▶ _GOAL_
For the copy, please give all of the data again exactly and leave the pictures out.

▶ _DATASET CONTENT_
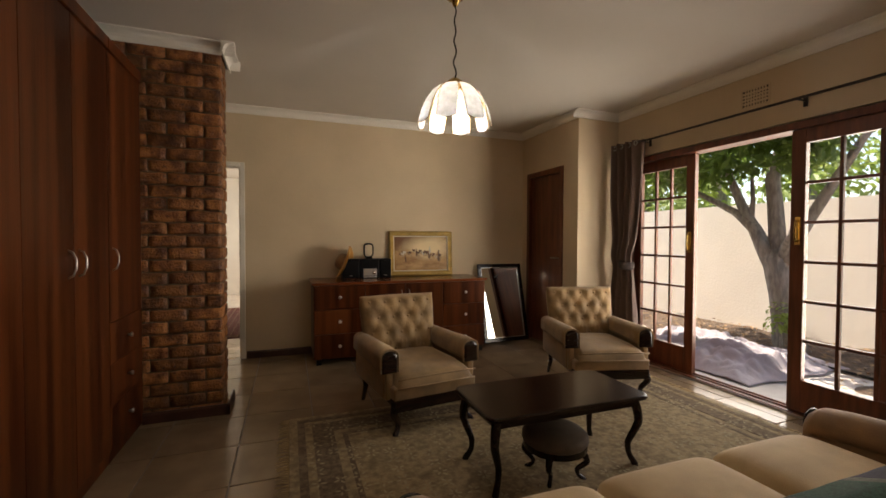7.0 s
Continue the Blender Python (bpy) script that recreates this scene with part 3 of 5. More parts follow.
# bathroom window
w2 = tagged(new("window_2"), "white bathroom window with a transom", "window", kind=S)
for y0, y1, z0, z1, nm in ((0.30, 0.35, 1.15, 2.25, "side_frame"), (1.15, 1.20, 1.15, 2.25, "side_frame"), (0.35, 1.15, 2.20, 2.25, "head_frame"), (0.35, 1.15, 1.15, 1.20, "bottom_frame"), (0.35, 1.15, 1.88, 1.92, "transom")):
    part(nm, bx(B(), -1.82, -1.76, y0, y1, z0, z1, 0.004), WHITEPAINT, w2)
pp = part("pane", bx(B(), -1.795, -1.790, 0.35, 1.15, 1.20, 2.20), GLASS, w2)
pp.visible_shadow = False

part("frame_lip", bx(B(), 1.334, 1.3585, 1.010, 1.034, 0.0, 2.03, 0.002), WHITEPAINT, f1)

# air brick over the garden door
vb = tagged(new("air_vent"), "cream plaster air brick with rows of holes above the garden door", "air vent", kind=S)
bm = B()
y0, y1, z0, z1 = 3.985, 4.205, 2.30, 2.455
bx(bm, 6.392, 6.40, y0, y1, z0, z0 + 0.014)
bx(bm, 6.392, 6.40, y0, y1, z1 - 0.014, z1)
bx(bm, 6.392, 6.40, y0, y0 + 0.014, z0 + 0.014, z1 - 0.014)
bx(bm, 6.392, 6.40, y1 - 0.014, y1, z0 + 0.014, z1 - 0.014)
part("vent_frame", bm, PLASTER, vb)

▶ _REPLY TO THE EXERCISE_
7.0 s
Continue the Blender Python (bpy) script that recreates this scene with part 3 of 5. More parts follow.
# bathroom window
w2 = tagged(new("window_2"), "white bathroom window with a transom", "window", kind=S)
for y0, y1, z0, z1, nm in ((0.30, 0.35, 1.15, 2.25, "side_frame"), (1.15, 1.20, 1.15, 2.25, "side_frame"), (0.35, 1.15, 2.20, 2.25, "head_frame"), (0.35, 1.15, 1.15, 1.20, "bottom_frame"), (0.35, 1.15, 1.88, 1.92, "transom")):
    part(nm, bx(B(), -1.82, -1.76, y0, y1, z0, z1, 0.004), WHITEPAINT, w2)
pp = part("pane", bx(B(), -1.795, -1.790, 0.35, 1.15, 1.20, 2.20), GLASS, w2)
pp.visible_shadow = False

part("frame_lip", bx(B(), 1.334, 1.3585, 1.010, 1.034, 0.0, 2.03, 0.002), WHITEPAINT, f1)

# air brick over the garden door
vb = tagged(new("air_vent"), "cream plaster air brick with rows of holes above the garden door", "air vent", kind=S)
bm = B()
y0, y1, z0, z1 = 3.985, 4.205, 2.30, 2.455
bx(bm, 6.392, 6.40, y0, y1, z0, z0 + 0.014)
bx(bm, 6.392, 6.40, y0, y1, z1 - 0.014, z1)
bx(bm, 6.392, 6.40, y0, y0 + 0.014, z0 + 0.014, z1 - 0.014)
bx(bm, 6.392, 6.40, y1 - 0.014, y1, z0 + 0.014, z1 - 0.014)
part("vent_frame", bm, PLASTER, vb)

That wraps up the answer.